## Direction
Go through each line of the records below and count those with the word "radians". Give only the count.

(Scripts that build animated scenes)
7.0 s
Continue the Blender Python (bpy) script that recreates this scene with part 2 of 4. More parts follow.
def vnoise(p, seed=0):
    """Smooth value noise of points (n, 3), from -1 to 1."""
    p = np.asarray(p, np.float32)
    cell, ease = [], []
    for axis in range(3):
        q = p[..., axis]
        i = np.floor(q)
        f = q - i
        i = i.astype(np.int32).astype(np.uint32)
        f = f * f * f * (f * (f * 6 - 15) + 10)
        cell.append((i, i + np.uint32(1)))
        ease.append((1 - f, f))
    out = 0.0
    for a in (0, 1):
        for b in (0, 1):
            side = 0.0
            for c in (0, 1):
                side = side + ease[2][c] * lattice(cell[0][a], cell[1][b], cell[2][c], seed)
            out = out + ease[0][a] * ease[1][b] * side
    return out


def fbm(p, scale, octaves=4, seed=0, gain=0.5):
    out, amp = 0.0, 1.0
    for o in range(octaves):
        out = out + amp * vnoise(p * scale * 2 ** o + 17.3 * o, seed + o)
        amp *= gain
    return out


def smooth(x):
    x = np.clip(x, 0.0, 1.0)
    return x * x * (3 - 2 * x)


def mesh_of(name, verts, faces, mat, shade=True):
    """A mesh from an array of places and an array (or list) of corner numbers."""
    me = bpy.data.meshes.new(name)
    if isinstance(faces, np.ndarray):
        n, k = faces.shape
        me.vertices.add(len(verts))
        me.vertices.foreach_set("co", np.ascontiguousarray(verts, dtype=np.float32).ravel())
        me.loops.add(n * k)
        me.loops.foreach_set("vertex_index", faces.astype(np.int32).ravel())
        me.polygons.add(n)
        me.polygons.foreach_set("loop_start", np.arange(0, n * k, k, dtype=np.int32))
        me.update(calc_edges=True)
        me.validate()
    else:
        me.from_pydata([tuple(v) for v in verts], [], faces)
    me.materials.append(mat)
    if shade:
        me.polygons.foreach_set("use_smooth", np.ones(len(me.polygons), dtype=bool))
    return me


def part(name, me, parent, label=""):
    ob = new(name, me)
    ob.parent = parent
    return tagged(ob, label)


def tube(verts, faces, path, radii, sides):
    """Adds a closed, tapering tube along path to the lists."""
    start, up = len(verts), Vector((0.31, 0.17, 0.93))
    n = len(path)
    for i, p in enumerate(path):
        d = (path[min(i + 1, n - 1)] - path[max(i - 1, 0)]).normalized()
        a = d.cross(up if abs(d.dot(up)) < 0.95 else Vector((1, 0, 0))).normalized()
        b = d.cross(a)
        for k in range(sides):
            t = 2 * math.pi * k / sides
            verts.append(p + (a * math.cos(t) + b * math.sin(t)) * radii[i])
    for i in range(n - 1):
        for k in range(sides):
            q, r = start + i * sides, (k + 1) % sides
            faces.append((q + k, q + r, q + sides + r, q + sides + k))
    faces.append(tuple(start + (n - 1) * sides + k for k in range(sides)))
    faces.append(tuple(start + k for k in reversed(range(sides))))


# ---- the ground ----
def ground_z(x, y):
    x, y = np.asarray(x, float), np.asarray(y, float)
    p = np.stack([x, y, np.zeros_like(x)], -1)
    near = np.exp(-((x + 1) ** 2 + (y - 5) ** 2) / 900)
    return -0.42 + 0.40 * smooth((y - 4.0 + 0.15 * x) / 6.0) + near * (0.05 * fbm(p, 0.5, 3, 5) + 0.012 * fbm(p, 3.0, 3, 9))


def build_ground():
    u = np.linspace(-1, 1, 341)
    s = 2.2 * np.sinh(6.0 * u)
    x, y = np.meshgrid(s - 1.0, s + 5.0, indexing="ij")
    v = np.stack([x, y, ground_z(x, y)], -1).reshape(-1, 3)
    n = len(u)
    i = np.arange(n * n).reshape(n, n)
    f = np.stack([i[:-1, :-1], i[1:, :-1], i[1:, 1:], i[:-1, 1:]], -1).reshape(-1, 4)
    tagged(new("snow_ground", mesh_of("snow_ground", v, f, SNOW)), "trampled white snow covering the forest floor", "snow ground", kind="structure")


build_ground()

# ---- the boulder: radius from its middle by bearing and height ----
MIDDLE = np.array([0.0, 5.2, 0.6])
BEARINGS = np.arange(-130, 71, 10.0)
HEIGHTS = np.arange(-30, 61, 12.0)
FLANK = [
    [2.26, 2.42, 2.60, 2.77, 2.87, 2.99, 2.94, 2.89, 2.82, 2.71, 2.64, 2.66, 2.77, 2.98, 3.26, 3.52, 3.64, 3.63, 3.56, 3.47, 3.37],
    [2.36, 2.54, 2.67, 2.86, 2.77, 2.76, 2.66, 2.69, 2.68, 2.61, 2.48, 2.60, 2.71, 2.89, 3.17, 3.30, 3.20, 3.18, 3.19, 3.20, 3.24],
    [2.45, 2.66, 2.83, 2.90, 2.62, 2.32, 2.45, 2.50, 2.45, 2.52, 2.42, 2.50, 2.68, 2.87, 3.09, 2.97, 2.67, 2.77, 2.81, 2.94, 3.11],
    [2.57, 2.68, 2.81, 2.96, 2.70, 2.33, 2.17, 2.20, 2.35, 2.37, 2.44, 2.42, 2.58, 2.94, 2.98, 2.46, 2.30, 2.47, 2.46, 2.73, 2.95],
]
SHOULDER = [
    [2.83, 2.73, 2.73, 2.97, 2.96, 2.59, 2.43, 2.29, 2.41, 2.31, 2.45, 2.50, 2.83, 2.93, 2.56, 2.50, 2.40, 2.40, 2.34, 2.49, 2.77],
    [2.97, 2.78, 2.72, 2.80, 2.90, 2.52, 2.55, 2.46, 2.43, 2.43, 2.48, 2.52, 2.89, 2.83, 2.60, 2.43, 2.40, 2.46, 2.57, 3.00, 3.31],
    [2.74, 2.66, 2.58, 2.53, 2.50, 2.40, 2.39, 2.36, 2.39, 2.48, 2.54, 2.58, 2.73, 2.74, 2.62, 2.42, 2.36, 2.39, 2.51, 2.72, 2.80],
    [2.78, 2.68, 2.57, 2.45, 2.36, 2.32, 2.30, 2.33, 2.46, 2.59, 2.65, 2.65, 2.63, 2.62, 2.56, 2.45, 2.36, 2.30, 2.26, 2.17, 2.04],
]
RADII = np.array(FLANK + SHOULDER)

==

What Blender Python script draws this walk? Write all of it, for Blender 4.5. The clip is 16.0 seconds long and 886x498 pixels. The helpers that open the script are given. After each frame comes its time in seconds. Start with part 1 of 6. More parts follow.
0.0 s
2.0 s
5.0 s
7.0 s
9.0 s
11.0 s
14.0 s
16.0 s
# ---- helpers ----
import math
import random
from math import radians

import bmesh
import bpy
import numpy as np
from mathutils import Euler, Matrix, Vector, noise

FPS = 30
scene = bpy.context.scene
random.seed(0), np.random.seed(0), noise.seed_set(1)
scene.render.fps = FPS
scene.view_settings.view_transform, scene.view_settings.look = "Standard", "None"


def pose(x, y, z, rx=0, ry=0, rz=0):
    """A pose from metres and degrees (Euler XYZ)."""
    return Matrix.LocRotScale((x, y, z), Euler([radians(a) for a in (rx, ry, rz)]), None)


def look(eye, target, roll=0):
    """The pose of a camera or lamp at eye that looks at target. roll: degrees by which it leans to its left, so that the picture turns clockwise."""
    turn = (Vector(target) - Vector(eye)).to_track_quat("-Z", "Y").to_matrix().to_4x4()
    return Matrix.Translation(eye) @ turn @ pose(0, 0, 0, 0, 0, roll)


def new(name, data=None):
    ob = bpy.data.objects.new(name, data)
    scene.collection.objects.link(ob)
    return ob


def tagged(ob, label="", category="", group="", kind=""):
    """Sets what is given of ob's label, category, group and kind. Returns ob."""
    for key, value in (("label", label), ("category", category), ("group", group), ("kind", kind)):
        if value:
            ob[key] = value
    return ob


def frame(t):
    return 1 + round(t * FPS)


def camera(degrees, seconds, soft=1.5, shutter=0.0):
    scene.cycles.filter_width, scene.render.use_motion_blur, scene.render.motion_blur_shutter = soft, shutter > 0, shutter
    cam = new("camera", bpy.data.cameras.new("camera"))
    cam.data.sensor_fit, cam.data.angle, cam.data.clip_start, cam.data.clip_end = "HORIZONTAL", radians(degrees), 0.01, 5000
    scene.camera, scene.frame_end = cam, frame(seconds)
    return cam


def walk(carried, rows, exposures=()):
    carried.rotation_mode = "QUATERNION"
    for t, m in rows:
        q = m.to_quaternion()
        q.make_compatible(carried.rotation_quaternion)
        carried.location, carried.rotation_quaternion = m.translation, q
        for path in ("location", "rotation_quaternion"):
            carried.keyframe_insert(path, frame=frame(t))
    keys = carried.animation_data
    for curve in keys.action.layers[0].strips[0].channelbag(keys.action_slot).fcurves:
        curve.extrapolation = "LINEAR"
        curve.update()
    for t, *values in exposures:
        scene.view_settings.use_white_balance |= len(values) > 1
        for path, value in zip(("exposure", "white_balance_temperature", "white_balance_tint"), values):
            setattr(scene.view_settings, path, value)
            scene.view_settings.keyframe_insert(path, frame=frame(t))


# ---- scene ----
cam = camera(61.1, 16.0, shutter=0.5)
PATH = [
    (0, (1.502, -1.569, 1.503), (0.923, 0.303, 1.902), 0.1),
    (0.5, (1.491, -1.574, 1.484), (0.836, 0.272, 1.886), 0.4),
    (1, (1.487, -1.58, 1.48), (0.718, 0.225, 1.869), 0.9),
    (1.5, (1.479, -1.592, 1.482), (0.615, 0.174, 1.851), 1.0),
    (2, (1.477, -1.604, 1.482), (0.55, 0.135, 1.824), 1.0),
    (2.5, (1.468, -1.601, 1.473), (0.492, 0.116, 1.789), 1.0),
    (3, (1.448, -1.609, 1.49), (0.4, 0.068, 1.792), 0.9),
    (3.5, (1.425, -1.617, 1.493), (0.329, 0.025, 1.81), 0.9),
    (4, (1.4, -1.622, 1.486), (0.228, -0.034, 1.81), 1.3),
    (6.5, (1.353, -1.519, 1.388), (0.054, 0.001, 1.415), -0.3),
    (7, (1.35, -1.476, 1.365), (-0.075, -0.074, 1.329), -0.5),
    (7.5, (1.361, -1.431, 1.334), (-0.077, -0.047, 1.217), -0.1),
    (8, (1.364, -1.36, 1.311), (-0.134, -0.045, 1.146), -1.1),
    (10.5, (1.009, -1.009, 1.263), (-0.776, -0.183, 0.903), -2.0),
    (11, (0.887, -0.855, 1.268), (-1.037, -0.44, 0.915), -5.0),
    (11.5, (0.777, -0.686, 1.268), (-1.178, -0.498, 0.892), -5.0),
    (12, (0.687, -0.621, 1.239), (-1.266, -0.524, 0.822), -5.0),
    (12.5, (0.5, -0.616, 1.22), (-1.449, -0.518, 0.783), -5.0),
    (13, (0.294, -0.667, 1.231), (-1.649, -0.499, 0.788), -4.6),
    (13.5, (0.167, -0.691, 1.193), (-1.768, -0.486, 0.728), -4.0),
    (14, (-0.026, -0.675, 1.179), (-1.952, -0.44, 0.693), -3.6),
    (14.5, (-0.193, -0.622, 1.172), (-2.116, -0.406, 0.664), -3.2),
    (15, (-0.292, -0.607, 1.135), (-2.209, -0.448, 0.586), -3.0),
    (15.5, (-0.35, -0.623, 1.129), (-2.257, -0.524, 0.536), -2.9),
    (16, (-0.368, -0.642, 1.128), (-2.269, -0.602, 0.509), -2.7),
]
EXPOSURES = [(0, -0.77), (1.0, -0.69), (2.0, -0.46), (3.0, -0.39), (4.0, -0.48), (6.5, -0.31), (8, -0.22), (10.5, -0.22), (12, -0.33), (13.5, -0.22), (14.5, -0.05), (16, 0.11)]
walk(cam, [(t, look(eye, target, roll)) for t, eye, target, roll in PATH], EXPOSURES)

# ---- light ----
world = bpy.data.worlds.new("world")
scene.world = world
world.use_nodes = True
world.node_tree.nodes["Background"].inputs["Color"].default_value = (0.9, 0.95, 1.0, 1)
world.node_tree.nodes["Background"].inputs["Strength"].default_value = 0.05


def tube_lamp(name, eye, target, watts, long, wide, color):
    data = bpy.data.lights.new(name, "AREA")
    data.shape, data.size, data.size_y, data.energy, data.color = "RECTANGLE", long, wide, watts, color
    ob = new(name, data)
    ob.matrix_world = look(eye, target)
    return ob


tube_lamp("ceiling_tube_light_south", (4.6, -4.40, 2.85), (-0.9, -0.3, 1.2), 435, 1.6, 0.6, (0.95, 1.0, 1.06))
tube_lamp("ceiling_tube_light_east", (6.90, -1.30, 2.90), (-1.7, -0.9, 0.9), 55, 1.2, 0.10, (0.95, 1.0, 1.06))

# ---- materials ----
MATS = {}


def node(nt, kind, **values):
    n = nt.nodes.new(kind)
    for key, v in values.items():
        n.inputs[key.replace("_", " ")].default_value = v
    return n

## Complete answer
3